Sama seperti pendaki tersebut, terkadang kita begitu mudah melupakan tebing tertinggi (Tebing Tertinggi ibarat Tujuan Hidup yang Tuhan beri) hanya karena kita tidak belajar bertahan ketika ujian/godaan yang begitu besar menghampiri kita. Dapatkah seseorang mendaki tebing tanpa menghadapi angin yang sesekali menggangunya? Tidak! Dan begitu pula dalam perjalanan menuju tujuan hidup, semakin tinggi atau semakin jauh kita mendaki, maka semakin besar pula angin / ujian yang akan kita hadapi. Maka dari itu, kita perlu mempersiapkan diri serta belajar menahan diri dari godaan kenyamanan. Gunung yang indah dan nyaman tersebut telah membutakan mata sang pendaki untuk melihat tebing yang ditutupi gunung tersebut dan terkadang berbagai kesenangan atau kenyamanan yang salah telah membutakan mata kita untuk melanjutkan tugas / perjalanan hidup kita bersama Tuhan. Pemuda / Pendaki tersebut yakin bahwa adalah sebuah kepuasan tertinggi ketika ia berhasil mendaki tebing impiannya, dan begitu pula kita harus sadar bahwa tidak ada yang bisa memberikan kepuasan seperti yang dapat Tuhan berikan.

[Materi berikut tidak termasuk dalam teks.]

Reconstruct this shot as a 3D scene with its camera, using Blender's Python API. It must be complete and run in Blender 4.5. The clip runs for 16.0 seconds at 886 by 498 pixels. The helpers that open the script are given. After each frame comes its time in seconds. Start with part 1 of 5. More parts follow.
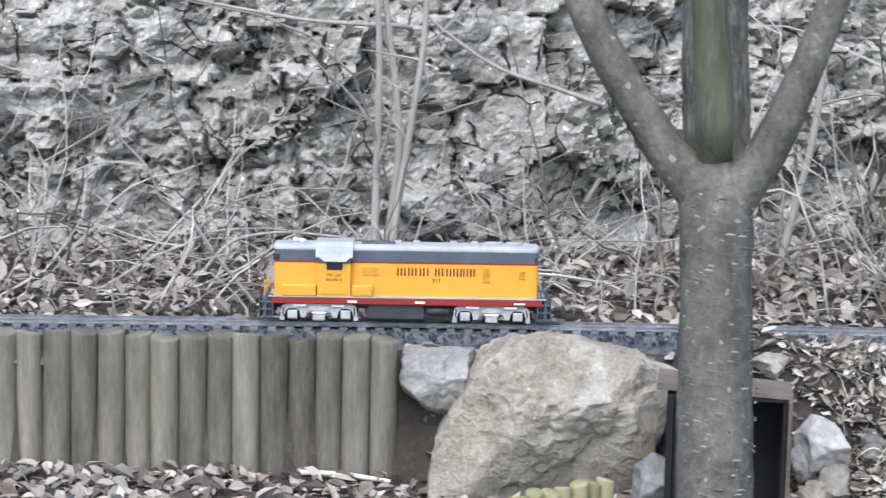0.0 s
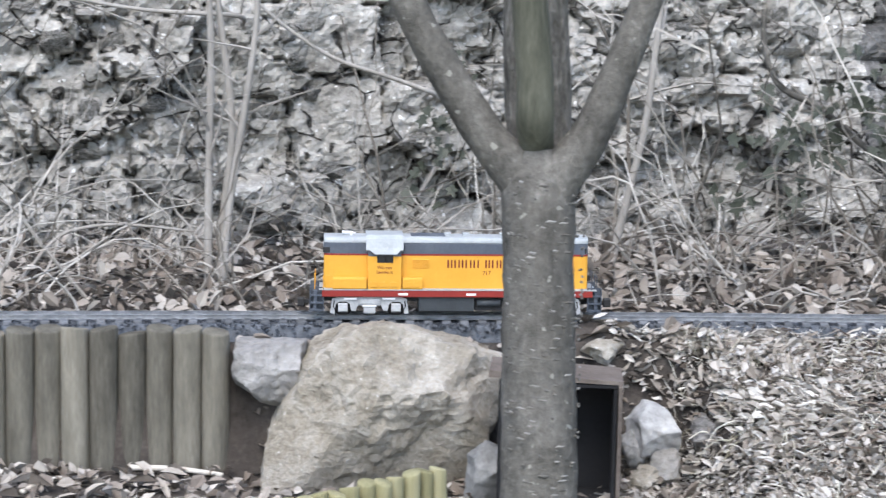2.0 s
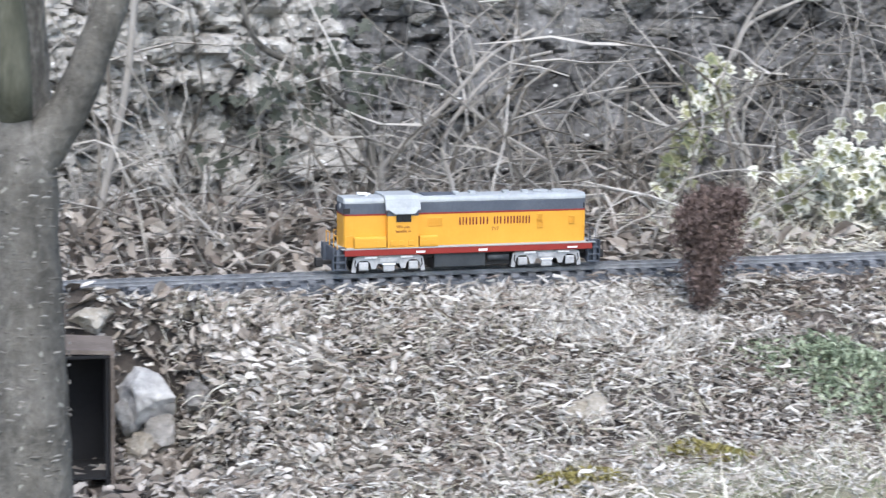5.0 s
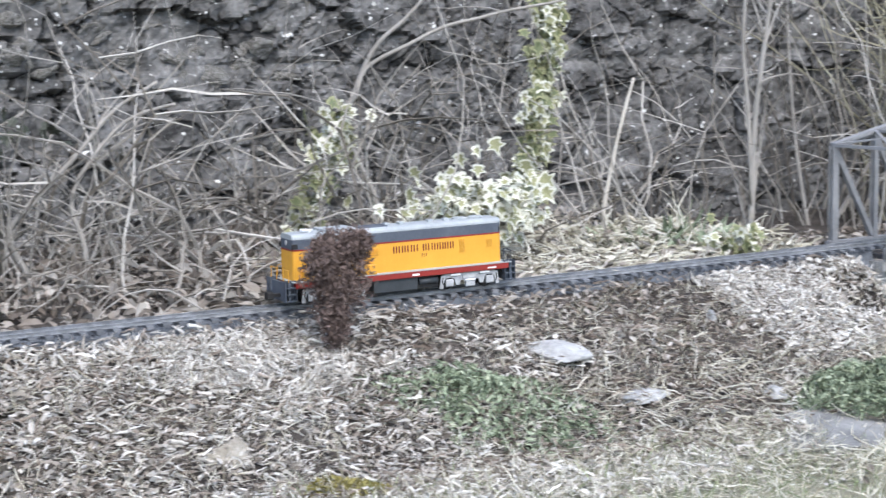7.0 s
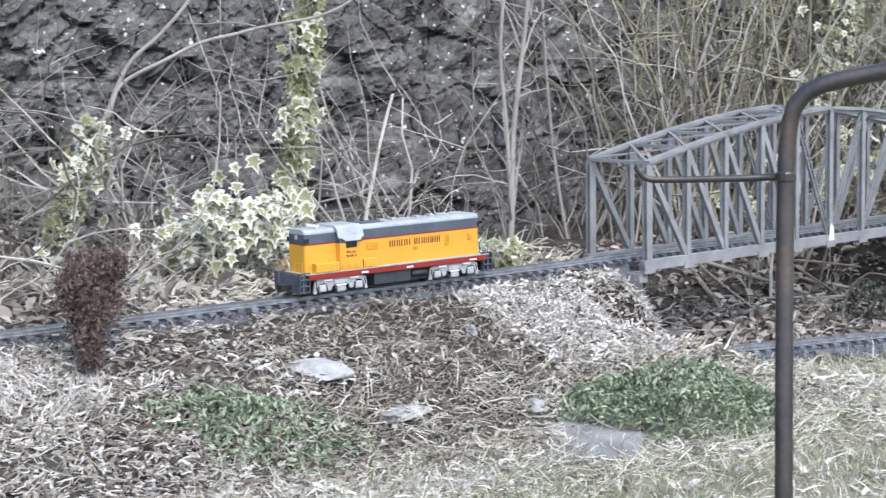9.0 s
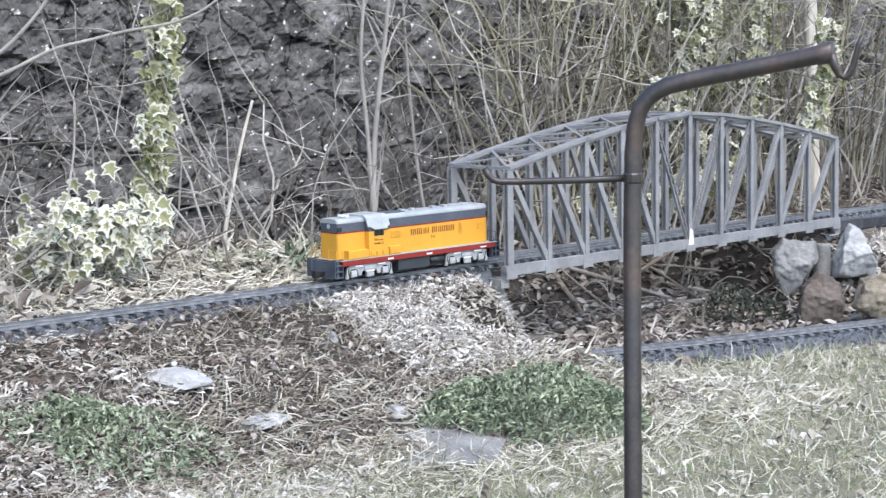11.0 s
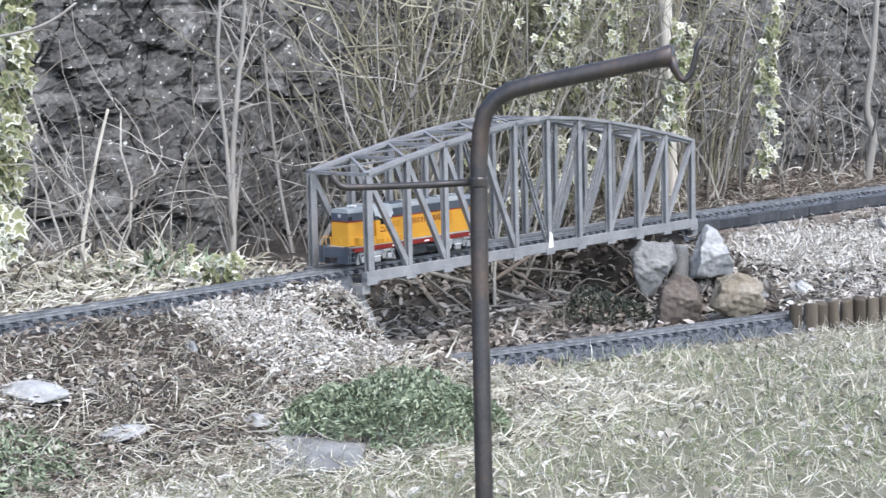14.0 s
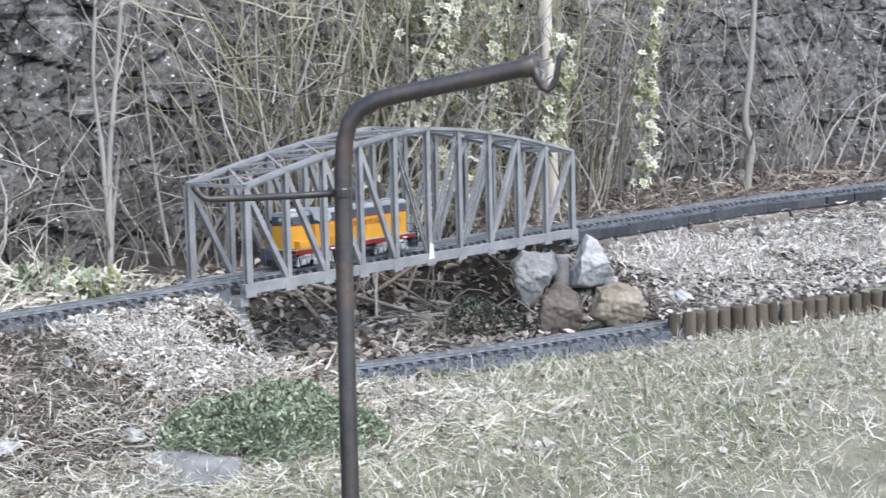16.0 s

Ingatlah, mendaki gunung berbeda dengan mendaki tebing tinggi. Belajar dari pendaki tadi, kita perlu menjaga hati agar tidak mengingini kenyamanan yang salah yang mencegah kita mencapai puncak tertinggi dalam hidup kita, yaitu keindahan hidup yang sejati bersama Tuhan adalah tujuan hidup kita yang seharusnya kita kejar terlebih dahulu. Dan hanya kedekatan dan kesetiaan kita dalam membangun hubungan dengan Tuhan, melalui doa dan firman sajalah yang akan menjadi kekuatan bagi kita untuk menghadapi setiap ujian yang akan datang seiring perjalanan kita! Jika saat ini Anda merasa sedang berada pada kenyamanan seperti yang dirasakan pendaki ketika ia berada di gunung yang mengganggu perjalanannya, segeralah keluar dari gunung tersebut dan kembalilah menatap tebing yang harus Anda capai, karena itulah tujuan hidup kita, yaitu tebing yang Tuhan berikan agar kita mendakinya hingga puncak dan menjadi kebanggaan bukan hanya untuk diri kita sendiri, tetapi juga untuk orang lain, dan tentunya untuk Tuhan. Tetapi hal sebaliknya akan terjadi jika Anda tidak kembali ke jalur yang seharusnya!
Semoga berarti untuk Anda... Tuhan Yesus Memberkati!